» TASK OBJECTIVE
Quote the lines that run from the line containing "carried.location, carried.rotation_quaternion = m.translation, q" down to the line containing "scene.view_settings.keyframe_insert(path, frame=frame(t))". Include both of those lines, reproduce each exactly, and omit everything else.

--- --- ---

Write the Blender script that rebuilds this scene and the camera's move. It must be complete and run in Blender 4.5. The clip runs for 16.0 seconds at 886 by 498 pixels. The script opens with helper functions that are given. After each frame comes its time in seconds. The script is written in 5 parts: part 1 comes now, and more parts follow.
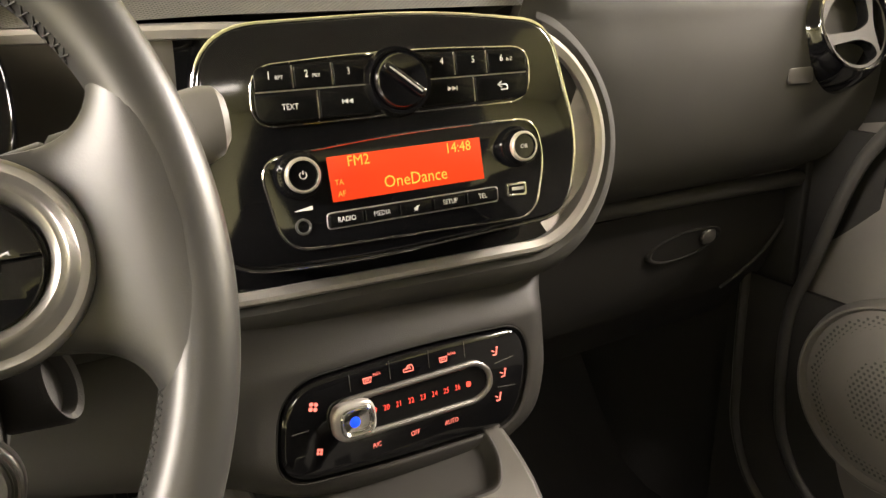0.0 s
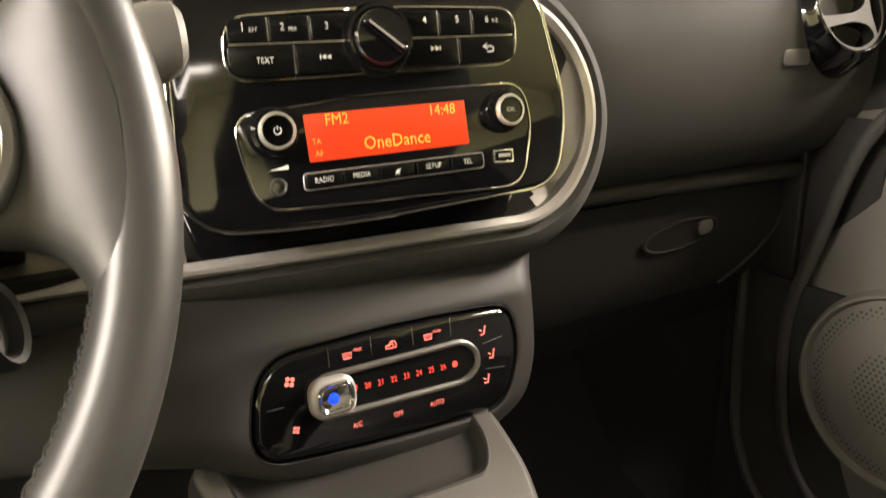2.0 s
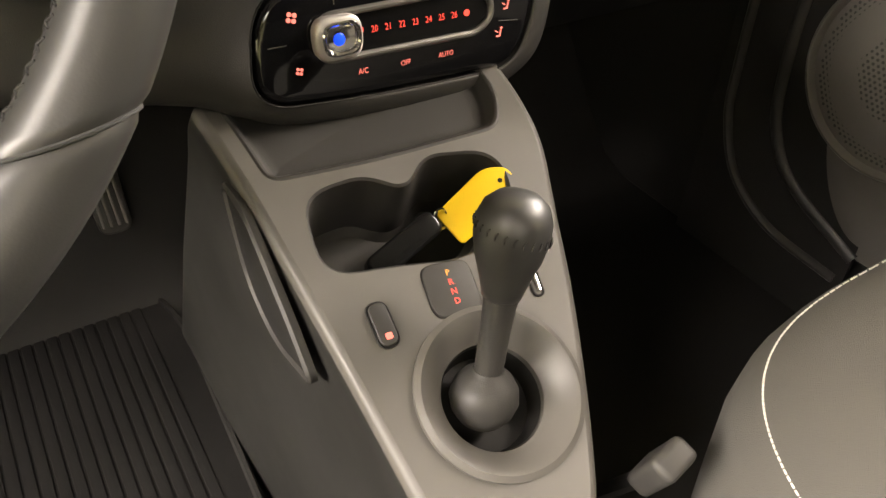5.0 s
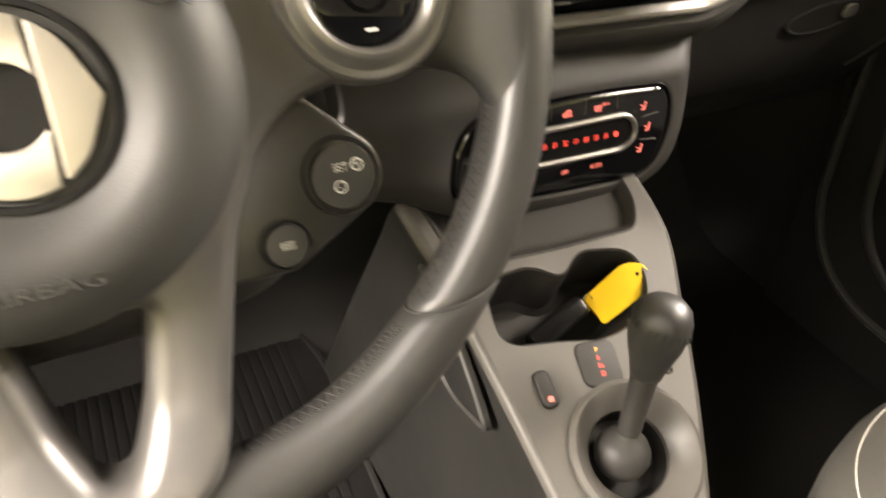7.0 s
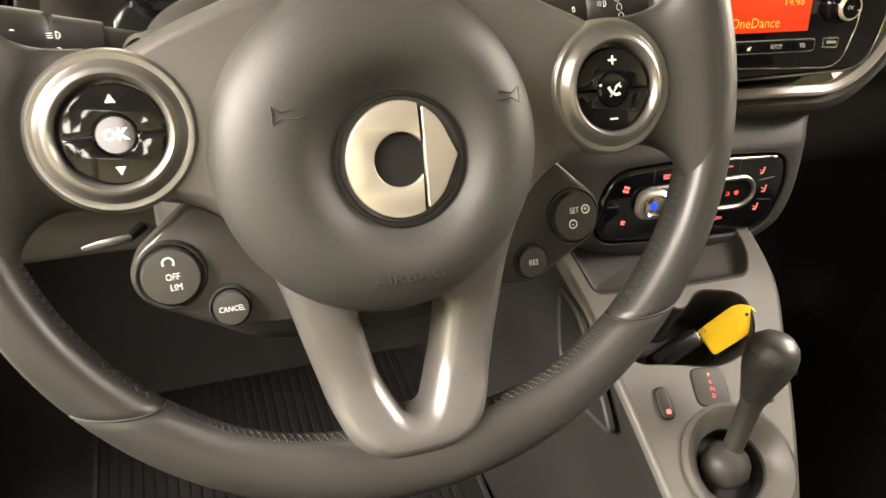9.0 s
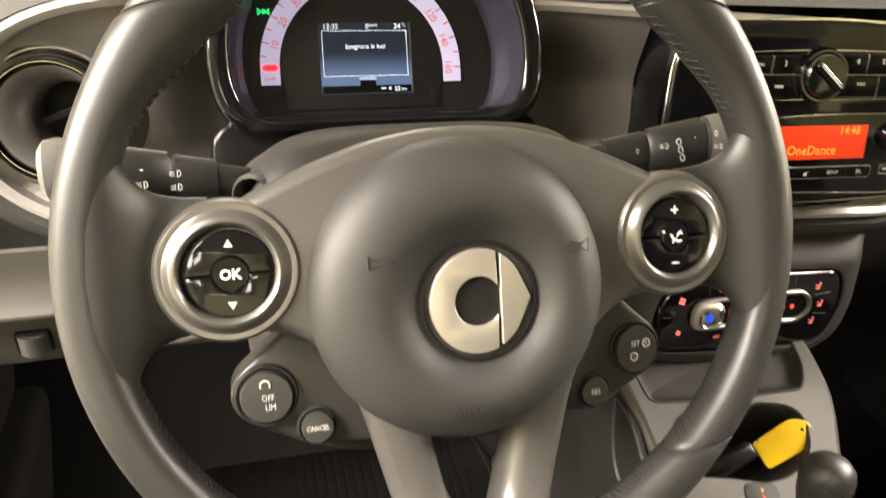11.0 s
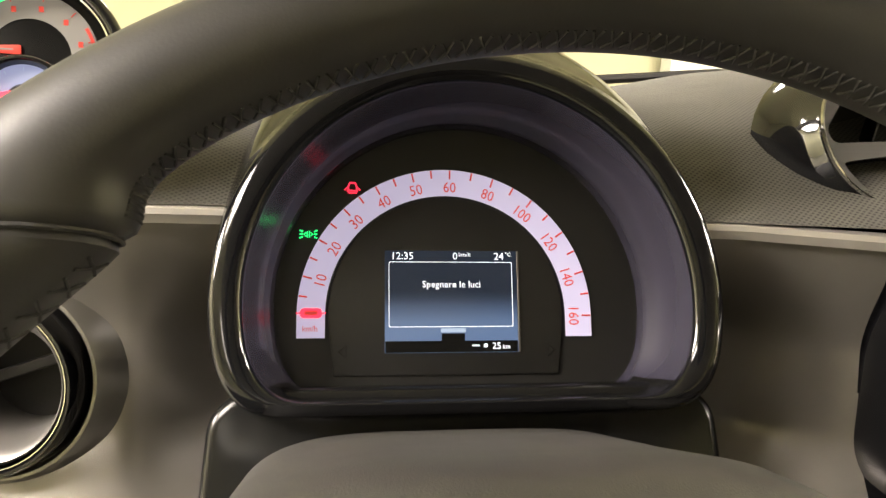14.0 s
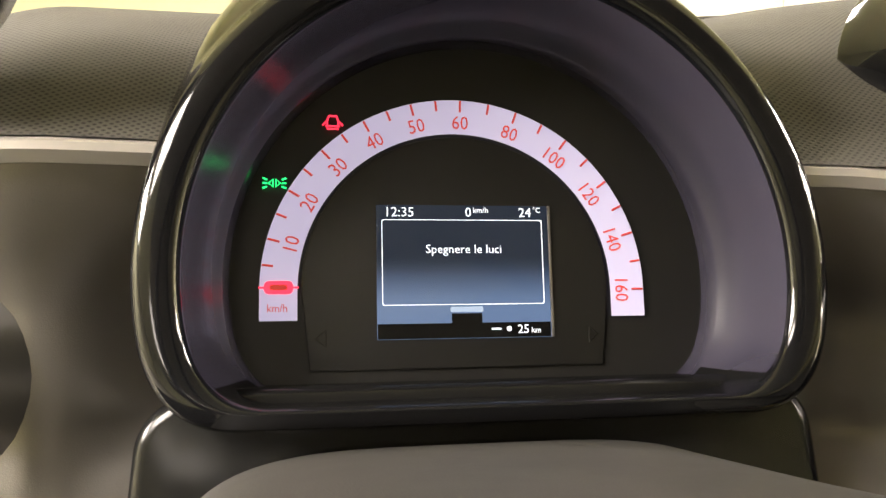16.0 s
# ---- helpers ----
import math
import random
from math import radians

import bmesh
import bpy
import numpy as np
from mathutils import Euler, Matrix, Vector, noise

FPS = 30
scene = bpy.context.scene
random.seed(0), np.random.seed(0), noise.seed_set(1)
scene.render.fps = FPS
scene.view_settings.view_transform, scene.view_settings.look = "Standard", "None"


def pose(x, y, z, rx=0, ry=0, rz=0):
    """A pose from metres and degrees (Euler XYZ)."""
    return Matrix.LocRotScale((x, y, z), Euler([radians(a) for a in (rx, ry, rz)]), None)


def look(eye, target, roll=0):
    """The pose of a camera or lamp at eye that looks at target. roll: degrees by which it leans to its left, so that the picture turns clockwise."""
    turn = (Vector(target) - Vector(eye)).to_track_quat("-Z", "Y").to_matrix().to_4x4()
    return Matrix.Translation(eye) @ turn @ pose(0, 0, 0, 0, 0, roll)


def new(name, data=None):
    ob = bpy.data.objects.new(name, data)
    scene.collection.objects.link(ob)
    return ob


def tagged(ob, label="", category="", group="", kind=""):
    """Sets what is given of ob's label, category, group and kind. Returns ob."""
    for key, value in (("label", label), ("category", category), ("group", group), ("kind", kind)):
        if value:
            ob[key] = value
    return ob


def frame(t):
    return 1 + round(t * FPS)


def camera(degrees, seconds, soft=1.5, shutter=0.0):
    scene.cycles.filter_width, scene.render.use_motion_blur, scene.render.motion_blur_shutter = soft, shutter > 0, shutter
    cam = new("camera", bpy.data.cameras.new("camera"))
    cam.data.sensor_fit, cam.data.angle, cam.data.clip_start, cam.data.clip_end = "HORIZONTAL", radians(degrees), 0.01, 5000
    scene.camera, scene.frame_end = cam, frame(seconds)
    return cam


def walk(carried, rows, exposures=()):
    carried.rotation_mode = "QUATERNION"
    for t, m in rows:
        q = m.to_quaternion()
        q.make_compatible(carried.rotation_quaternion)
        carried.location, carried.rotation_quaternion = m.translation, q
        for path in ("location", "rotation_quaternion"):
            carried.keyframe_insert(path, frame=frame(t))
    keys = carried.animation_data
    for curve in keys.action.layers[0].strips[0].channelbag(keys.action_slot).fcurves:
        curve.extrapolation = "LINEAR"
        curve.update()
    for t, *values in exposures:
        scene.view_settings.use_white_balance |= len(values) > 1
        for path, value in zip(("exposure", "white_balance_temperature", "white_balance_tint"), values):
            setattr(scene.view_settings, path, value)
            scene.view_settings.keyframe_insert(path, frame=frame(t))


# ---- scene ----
SOFT, SHUT = 1.4, 0.5
EXPO = [(0.0, 0.5), (2.0, 0.5), (2.8, 0.6), (4.0, 0.35), (6.5, 0.6), (7.0, 0.6), (8.0, 0.4), (10.5, 0.3), (12.0, 0.2), (13.5, 0.28), (16.0, 0.4)]
cam = camera(60.0, 16.0, soft=SOFT, shutter=SHUT)
# seconds, eye in metres, turn in degrees
PATH = [
    (0, 0.1207, -0.2382, 0.7335, 70.76, 0.93, -31.15),
    (0.5, 0.1220, -0.2412, 0.7289, 72.23, 1.14, -31.12),
    (1, 0.1249, -0.2434, 0.7235, 73.70, 1.35, -31.10),
    (1.5, 0.1321, -0.2444, 0.7096, 74.25, 1.39, -30.95),
    (2, 0.1334, -0.2357, 0.6886, 72.94, 0.96, -31.19),
    (2.5, 0.1248, -0.2231, 0.6575, 70.68, 0.40, -31.66),
    (3, 0.1204, -0.2100, 0.6430, 64.58, -1.11, -32.78),
    (3.5, 0.1208, -0.2084, 0.6420, 58.14, -1.96, -33.05),
    (4, 0.1212, -0.2075, 0.6415, 53.20, -2.55, -33.21),
    (6.5, 0.0715, -0.2339, 0.7137, 49.73, -2.08, -28.09),
    (7, 0.0203, -0.2372, 0.7468, 52.47, -2.28, -25.97),
    (7.5, -0.0119, -0.2494, 0.7661, 53.61, -2.66, -22.58),
    (8, -0.0410, -0.2661, 0.7795, 53.87, -3.04, -20.88),
    (10.5, -0.1096, -0.3099, 0.8435, 56.56, -4.01, -16.26),
    (11, -0.1034, -0.2972, 0.8498, 58.98, -3.70, -14.85),
    (11.5, -0.0958, -0.2681, 0.8464, 61.71, -3.43, -12.86),
    (12, -0.0883, -0.2304, 0.8382, 65.05, -3.14, -10.41),
    (12.5, -0.0765, -0.1845, 0.8236, 68.28, -3.08, -8.01),
    (13, -0.0721, -0.1517, 0.8108, 71.32, -2.98, -6.74),
    (13.5, -0.0646, -0.1181, 0.8048, 73.50, -2.61, -6.85),
    (14, -0.0562, -0.0878, 0.8042, 73.78, -2.59, -7.16),
    (14.5, -0.0592, -0.0657, 0.7950, 72.87, -2.69, -7.62),
    (15, -0.0497, -0.0431, 0.7785, 73.11, -2.57, -7.38),
    (15.5, -0.0566, -0.0156, 0.7722, 72.52, -3.03, -8.72),
    (16, -0.0559, 0.0060, 0.7633, 72.68, -2.79, -8.80),
]
walk(cam, [(t, pose(x, y, z, rx, ry, rz)) for t, x, y, z, rx, ry, rz in PATH], EXPO)

# ---- light ----
world = bpy.data.worlds.new("showroom_air")
world.use_nodes = True
world.node_tree.nodes["Background"].inputs[0].default_value = (1.0, 0.95, 0.87, 1)
world.node_tree.nodes["Background"].inputs[1].default_value = 0.12
scene.world = world


def ceiling_lamp(x, y, z, size, watts, colour=(1.0, 0.89, 0.80)):
    data = bpy.data.lights.new("panel_lamp", "AREA")
    data.shape, data.size, data.energy, data.color = "SQUARE", size, watts, colour
    ob = new("panel_lamp", data)
    ob.matrix_world = look((x, y, z), (x, y, 0))
    return ob


# the last one, behind the car, is an added fill for the wheel's near side
for lx, ly, size, watts in ((-2.2, -0.7, 1.4, 430), (-5.1, -0.1, 2.4, 1900), (5.2, 0.3, 2.6, 2100), (0.3, 5.4, 1.2, 150), (-1.2, -4.4, 1.6, 130)):
    ceiling_lamp(lx, ly, 2.75, size, watts)
ceiling_lamp(2.8, -1.0, 2.75, 1.0, 200, (1.0, 0.86, 0.74))

# ---- materials ----


def material(name, base, rough=0.5, metal=0.0, grain=900.0, bump=0.15, vary=0.25, spec=0.5, emit=None, glow=0.0, coat=0.0, cell=False):
    m = bpy.data.materials.new(name)
    m.use_nodes = True
    nt = m.node_tree
    b = nt.nodes["Principled BSDF"]
    b.inputs["Metallic"].default_value = metal
    b.inputs["Specular IOR Level"].default_value = spec
    b.inputs["Coat Weight"].default_value = coat
    if emit:
        b.inputs["Emission Color"].default_value = (*emit, 1)
        b.inputs["Emission Strength"].default_value = glow
    co = nt.nodes.new("ShaderNodeTexCoord")
    big = nt.nodes.new("ShaderNodeTexNoise")
    big.inputs["Scale"].default_value, big.inputs["Detail"].default_value = 22.0, 5.0
    nt.links.new(co.outputs["Object"], big.inputs["Vector"])
    ramp = nt.nodes.new("ShaderNodeMapRange")
    ramp.inputs["From Min"].default_value, ramp.inputs["From Max"].default_value = 0.15, 0.85
    ramp.inputs["To Min"].default_value, ramp.inputs["To Max"].default_value = 1 - vary, 1 + vary
    nt.links.new(big.outputs["Fac"], ramp.inputs["Value"])
    mul = nt.nodes.new("ShaderNodeVectorMath")
    mul.operation = "SCALE"
    mul.inputs[0].default_value = base
    nt.links.new(ramp.outputs["Result"], mul.inputs["Scale"])
    nt.links.new(mul.outputs["Vector"], b.inputs["Base Color"])
    rr = nt.nodes.new("ShaderNodeMapRange")
    rr.inputs["From Min"].default_value, rr.inputs["From Max"].default_value = 0.15, 0.85
    rr.inputs["To Min"].default_value, rr.inputs["To Max"].default_value = rough * 0.88, min(1.0, rough * 1.12)
    nt.links.new(big.outputs["Fac"], rr.inputs["Value"])
    nt.links.new(rr.outputs["Result"], b.inputs["Roughness"])
    if bump:
        fine = nt.nodes.new("ShaderNodeTexVoronoi" if cell else "ShaderNodeTexNoise")
        fine.inputs["Scale"].default_value = grain
        nt.links.new(co.outputs["Object"], fine.inputs["Vector"])
        bp = nt.nodes.new("ShaderNodeBump")
        bp.inputs["Strength"].default_value, bp.inputs["Distance"].default_value = bump, 0.0006
        nt.links.new(fine.outputs["Distance" if cell else "Fac"], bp.inputs["Height"])
        nt.links.new(bp.outputs["Normal"], b.inputs["Normal"])
    return m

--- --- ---

» OUTPUT OF THE EXERCISE
        carried.location, carried.rotation_quaternion = m.translation, q
        for path in ("location", "rotation_quaternion"):
            carried.keyframe_insert(path, frame=frame(t))
    keys = carried.animation_data
    for curve in keys.action.layers[0].strips[0].channelbag(keys.action_slot).fcurves:
        curve.extrapolation = "LINEAR"
        curve.update()
    for t, *values in exposures:
        scene.view_settings.use_white_balance |= len(values) > 1
        for path, value in zip(("exposure", "white_balance_temperature", "white_balance_tint"), values):
            setattr(scene.view_settings, path, value)
            scene.view_settings.keyframe_insert(path, frame=frame(t))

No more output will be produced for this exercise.